Animation scripts
++++++++++
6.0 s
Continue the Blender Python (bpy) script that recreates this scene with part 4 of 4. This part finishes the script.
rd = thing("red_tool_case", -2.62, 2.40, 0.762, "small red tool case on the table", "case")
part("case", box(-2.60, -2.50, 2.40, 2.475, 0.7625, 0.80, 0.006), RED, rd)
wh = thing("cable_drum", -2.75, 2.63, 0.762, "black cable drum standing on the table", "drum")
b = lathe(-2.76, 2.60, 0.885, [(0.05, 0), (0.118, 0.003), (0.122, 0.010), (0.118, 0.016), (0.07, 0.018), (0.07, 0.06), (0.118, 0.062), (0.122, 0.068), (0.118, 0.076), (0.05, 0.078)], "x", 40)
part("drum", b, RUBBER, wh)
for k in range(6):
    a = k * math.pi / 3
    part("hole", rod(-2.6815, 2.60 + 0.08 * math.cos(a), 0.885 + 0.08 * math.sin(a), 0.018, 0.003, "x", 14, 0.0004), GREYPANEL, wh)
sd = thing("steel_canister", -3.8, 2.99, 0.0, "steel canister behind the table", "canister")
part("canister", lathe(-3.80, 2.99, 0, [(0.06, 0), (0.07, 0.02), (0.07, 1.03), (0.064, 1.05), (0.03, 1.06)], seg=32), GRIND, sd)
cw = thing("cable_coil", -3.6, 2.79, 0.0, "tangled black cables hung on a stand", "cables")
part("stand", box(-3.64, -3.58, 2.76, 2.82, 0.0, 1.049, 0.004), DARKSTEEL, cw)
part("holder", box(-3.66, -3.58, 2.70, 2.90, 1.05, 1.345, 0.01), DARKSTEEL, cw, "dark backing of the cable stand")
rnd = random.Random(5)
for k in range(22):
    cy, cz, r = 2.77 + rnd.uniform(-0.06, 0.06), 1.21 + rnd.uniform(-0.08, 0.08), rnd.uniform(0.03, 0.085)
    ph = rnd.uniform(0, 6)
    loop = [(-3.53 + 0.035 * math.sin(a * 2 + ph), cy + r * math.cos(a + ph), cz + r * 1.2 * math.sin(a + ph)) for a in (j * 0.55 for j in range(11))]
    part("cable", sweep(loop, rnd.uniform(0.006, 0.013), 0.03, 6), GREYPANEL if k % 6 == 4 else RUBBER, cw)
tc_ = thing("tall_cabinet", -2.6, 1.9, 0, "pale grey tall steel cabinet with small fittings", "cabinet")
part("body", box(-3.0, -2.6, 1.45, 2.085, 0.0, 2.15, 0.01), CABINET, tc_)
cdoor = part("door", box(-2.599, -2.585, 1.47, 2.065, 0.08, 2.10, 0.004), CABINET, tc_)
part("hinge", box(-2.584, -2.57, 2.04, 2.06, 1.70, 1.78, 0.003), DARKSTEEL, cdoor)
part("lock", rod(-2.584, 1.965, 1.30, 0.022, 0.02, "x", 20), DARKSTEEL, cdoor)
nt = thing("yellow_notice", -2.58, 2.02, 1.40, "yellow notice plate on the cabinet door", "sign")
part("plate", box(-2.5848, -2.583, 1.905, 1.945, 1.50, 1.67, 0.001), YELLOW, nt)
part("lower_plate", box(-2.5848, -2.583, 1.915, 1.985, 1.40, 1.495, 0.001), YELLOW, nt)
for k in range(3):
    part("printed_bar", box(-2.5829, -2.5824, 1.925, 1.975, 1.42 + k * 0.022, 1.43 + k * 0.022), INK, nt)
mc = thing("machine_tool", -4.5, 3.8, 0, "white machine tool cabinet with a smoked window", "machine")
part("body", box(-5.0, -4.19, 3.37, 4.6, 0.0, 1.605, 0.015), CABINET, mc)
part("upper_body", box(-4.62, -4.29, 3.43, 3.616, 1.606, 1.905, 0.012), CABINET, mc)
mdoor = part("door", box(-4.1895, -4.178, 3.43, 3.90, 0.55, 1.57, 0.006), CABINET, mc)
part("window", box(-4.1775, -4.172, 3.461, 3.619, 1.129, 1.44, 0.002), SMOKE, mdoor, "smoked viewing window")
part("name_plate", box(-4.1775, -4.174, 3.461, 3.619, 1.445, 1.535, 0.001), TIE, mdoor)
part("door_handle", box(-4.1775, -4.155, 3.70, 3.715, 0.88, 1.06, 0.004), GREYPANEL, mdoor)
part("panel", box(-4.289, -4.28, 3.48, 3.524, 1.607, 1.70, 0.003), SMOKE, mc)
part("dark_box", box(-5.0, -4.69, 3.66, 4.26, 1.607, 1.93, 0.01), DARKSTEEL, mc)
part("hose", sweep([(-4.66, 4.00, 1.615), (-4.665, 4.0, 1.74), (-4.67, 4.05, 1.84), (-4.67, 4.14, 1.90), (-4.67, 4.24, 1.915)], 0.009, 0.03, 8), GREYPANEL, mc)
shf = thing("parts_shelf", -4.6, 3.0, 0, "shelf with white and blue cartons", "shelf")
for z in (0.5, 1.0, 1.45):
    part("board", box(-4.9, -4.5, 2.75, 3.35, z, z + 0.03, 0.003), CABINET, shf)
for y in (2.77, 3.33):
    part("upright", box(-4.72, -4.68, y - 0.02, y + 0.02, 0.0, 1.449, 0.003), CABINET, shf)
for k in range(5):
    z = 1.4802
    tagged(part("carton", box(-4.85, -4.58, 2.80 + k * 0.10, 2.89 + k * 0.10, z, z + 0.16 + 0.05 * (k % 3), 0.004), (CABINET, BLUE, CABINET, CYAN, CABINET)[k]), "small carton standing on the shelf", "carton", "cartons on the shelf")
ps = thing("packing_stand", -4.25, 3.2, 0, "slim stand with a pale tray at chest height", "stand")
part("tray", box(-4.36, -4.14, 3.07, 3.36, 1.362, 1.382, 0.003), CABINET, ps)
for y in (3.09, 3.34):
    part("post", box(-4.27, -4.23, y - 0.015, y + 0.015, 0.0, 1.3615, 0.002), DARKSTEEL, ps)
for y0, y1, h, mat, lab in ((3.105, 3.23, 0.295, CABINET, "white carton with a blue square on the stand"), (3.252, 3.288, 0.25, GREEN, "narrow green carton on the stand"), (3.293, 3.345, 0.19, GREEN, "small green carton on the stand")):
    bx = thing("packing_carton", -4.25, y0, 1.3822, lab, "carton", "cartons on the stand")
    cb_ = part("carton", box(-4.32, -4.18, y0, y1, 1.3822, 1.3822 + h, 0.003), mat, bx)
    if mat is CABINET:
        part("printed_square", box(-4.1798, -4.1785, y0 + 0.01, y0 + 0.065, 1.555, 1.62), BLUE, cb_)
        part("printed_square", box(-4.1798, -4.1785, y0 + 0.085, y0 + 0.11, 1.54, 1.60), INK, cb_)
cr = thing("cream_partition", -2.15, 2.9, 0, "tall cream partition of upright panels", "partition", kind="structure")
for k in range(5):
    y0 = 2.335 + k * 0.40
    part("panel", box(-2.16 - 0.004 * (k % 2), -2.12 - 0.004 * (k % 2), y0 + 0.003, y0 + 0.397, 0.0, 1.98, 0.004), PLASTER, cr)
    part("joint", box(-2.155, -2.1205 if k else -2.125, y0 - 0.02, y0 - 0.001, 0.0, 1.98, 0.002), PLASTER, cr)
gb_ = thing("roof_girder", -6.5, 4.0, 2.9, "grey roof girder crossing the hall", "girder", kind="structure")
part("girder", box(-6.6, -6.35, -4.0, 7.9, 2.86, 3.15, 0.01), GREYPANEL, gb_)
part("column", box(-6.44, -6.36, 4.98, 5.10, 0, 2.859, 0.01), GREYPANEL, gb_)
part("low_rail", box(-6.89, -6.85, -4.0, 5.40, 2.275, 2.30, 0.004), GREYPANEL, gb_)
++++++++++
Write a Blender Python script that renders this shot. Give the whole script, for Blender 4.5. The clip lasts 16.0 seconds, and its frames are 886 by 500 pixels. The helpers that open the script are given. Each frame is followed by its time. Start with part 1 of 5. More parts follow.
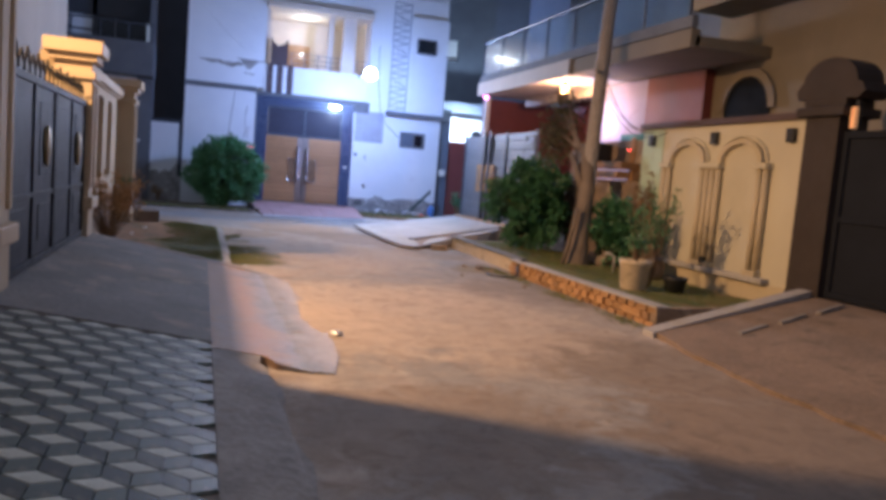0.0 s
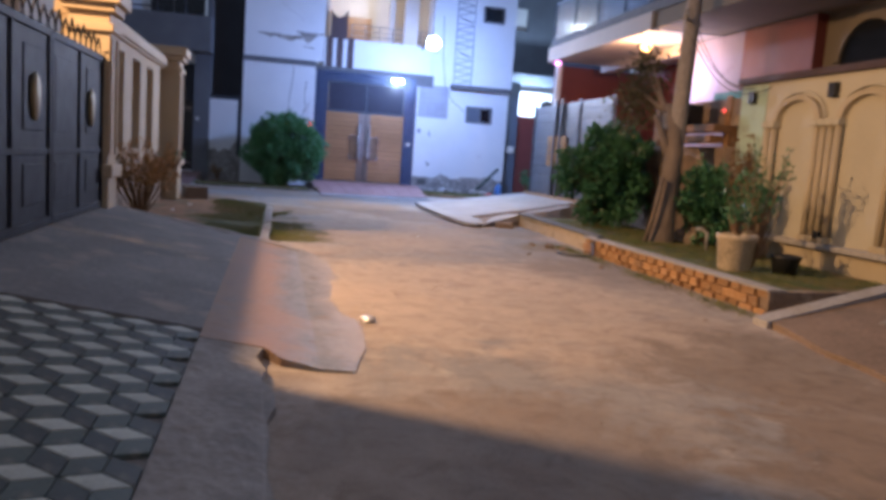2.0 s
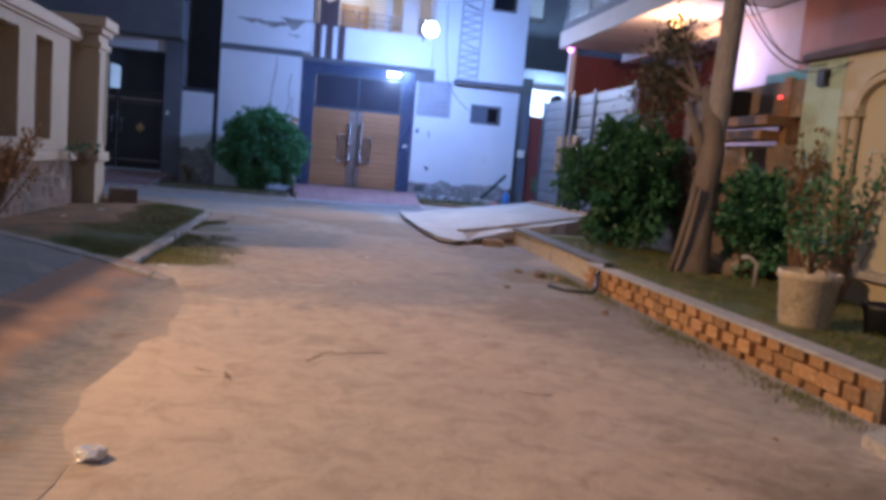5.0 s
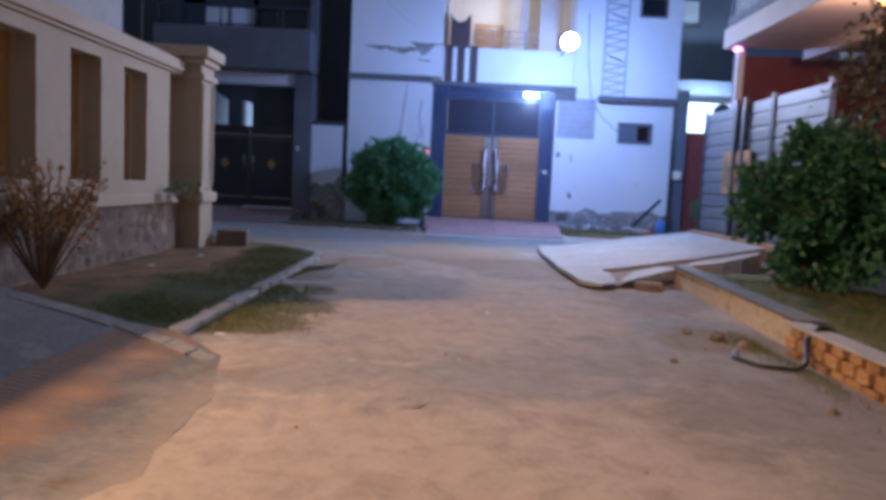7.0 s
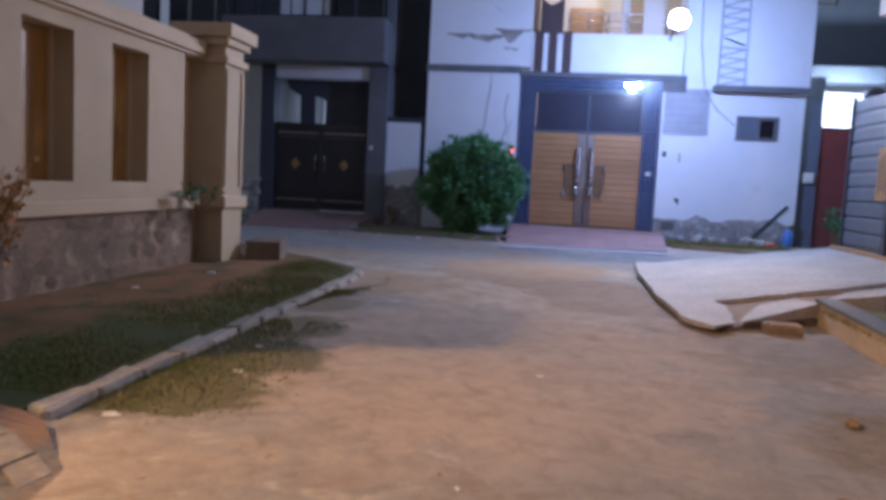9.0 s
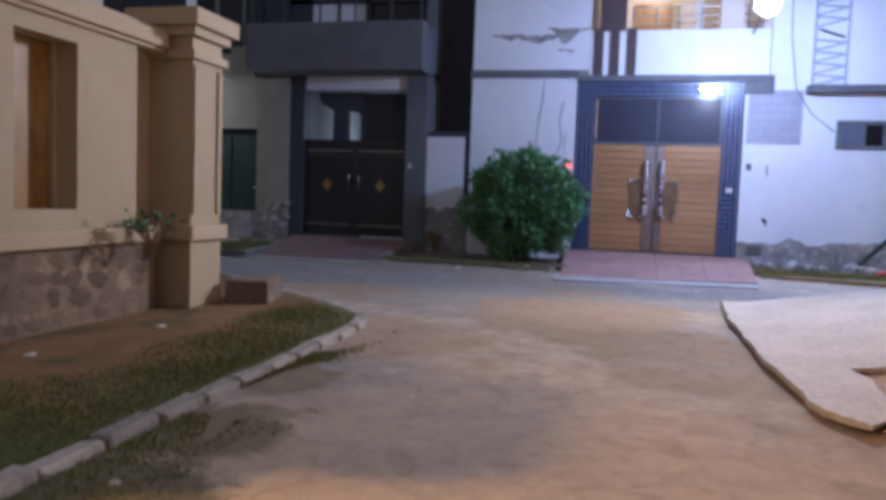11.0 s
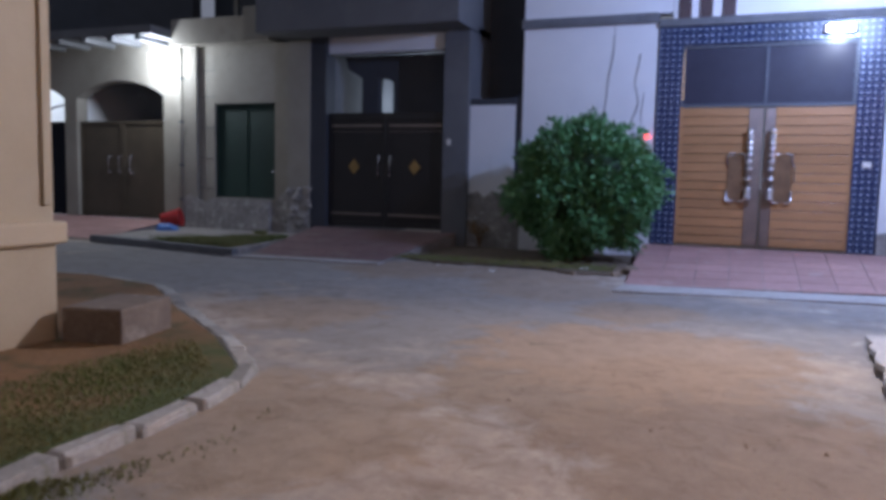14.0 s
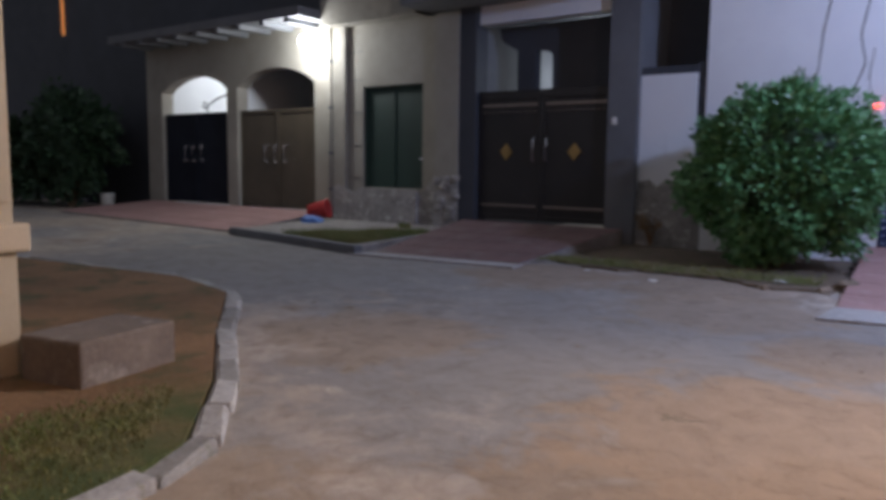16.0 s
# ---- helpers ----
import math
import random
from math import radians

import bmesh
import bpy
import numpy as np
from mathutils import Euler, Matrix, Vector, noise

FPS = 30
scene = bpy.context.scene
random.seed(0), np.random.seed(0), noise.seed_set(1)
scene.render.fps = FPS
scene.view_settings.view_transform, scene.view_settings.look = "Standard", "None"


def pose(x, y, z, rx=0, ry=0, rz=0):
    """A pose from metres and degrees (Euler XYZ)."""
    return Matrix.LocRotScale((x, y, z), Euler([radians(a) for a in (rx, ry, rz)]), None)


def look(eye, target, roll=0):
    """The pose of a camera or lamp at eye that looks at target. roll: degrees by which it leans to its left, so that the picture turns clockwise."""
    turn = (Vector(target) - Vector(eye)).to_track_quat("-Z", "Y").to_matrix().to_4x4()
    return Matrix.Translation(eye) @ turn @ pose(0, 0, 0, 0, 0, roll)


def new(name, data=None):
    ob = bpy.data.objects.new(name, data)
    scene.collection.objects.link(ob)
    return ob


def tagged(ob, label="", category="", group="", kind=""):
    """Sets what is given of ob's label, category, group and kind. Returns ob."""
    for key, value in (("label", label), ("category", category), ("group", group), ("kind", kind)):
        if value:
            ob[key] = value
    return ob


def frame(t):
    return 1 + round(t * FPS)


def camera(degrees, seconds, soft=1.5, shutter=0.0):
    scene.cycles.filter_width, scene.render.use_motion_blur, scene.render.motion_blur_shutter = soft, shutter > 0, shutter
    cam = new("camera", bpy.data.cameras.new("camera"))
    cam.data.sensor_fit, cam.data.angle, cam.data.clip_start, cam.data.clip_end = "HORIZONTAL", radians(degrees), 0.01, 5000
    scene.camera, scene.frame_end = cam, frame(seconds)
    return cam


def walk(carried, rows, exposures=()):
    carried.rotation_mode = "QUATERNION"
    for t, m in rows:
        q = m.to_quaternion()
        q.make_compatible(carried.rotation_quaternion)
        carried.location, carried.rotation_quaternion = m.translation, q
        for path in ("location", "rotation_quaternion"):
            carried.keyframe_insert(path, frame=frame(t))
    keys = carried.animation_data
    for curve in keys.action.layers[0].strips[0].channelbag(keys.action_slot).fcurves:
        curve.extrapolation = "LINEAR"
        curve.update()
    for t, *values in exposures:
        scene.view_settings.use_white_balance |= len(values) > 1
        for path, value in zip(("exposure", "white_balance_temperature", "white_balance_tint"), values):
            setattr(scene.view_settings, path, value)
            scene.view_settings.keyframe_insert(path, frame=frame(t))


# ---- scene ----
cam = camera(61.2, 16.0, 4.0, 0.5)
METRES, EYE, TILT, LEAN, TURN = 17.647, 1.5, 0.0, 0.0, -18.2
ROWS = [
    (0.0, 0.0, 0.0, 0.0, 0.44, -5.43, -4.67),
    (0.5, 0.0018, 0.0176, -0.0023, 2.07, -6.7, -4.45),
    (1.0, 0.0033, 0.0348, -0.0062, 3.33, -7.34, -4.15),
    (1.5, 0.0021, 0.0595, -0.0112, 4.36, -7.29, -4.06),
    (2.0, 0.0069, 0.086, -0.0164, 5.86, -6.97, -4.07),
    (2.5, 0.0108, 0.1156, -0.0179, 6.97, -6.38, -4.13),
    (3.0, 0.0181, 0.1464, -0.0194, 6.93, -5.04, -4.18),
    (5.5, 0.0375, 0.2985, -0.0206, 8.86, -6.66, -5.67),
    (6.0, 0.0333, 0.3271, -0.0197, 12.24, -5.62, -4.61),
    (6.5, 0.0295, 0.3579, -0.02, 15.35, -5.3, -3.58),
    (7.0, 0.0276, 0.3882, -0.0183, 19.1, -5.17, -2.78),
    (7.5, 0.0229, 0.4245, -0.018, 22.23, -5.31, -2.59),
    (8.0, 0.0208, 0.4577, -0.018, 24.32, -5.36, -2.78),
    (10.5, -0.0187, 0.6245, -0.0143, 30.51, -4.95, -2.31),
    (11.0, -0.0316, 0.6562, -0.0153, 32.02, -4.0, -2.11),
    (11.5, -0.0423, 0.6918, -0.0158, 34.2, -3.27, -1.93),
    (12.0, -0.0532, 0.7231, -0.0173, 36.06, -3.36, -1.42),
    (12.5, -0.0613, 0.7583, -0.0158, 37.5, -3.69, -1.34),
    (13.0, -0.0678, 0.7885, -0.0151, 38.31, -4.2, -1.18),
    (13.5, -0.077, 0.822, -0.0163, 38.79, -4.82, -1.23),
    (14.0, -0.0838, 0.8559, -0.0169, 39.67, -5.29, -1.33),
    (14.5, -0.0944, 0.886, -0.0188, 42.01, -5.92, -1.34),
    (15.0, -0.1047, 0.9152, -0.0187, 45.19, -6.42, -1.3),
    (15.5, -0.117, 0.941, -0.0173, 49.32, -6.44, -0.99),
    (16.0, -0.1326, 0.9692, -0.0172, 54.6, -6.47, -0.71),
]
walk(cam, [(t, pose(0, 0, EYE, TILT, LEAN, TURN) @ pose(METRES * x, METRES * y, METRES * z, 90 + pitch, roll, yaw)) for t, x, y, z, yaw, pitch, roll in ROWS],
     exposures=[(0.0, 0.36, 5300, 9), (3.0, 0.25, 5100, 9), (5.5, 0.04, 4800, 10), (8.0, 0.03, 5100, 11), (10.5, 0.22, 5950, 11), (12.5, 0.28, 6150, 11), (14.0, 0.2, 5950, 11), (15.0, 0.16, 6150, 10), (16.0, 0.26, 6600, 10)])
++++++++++
What you should do ::
Write out only the lines that run from the line containing "for t, m in" through the line containing "scene.view_settings.keyframe_insert(path, frame=frame(t))", both included, exactly as they appear above.

Solved problem ::
    for t, m in rows:
        q = m.to_quaternion()
        q.make_compatible(carried.rotation_quaternion)
        carried.location, carried.rotation_quaternion = m.translation, q
        for path in ("location", "rotation_quaternion"):
            carried.keyframe_insert(path, frame=frame(t))
    keys = carried.animation_data
    for curve in keys.action.layers[0].strips[0].channelbag(keys.action_slot).fcurves:
        curve.extrapolation = "LINEAR"
        curve.update()
    for t, *values in exposures:
        scene.view_settings.use_white_balance |= len(values) > 1
        for path, value in zip(("exposure", "white_balance_temperature", "white_balance_tint"), values):
            setattr(scene.view_settings, path, value)
            scene.view_settings.keyframe_insert(path, frame=frame(t))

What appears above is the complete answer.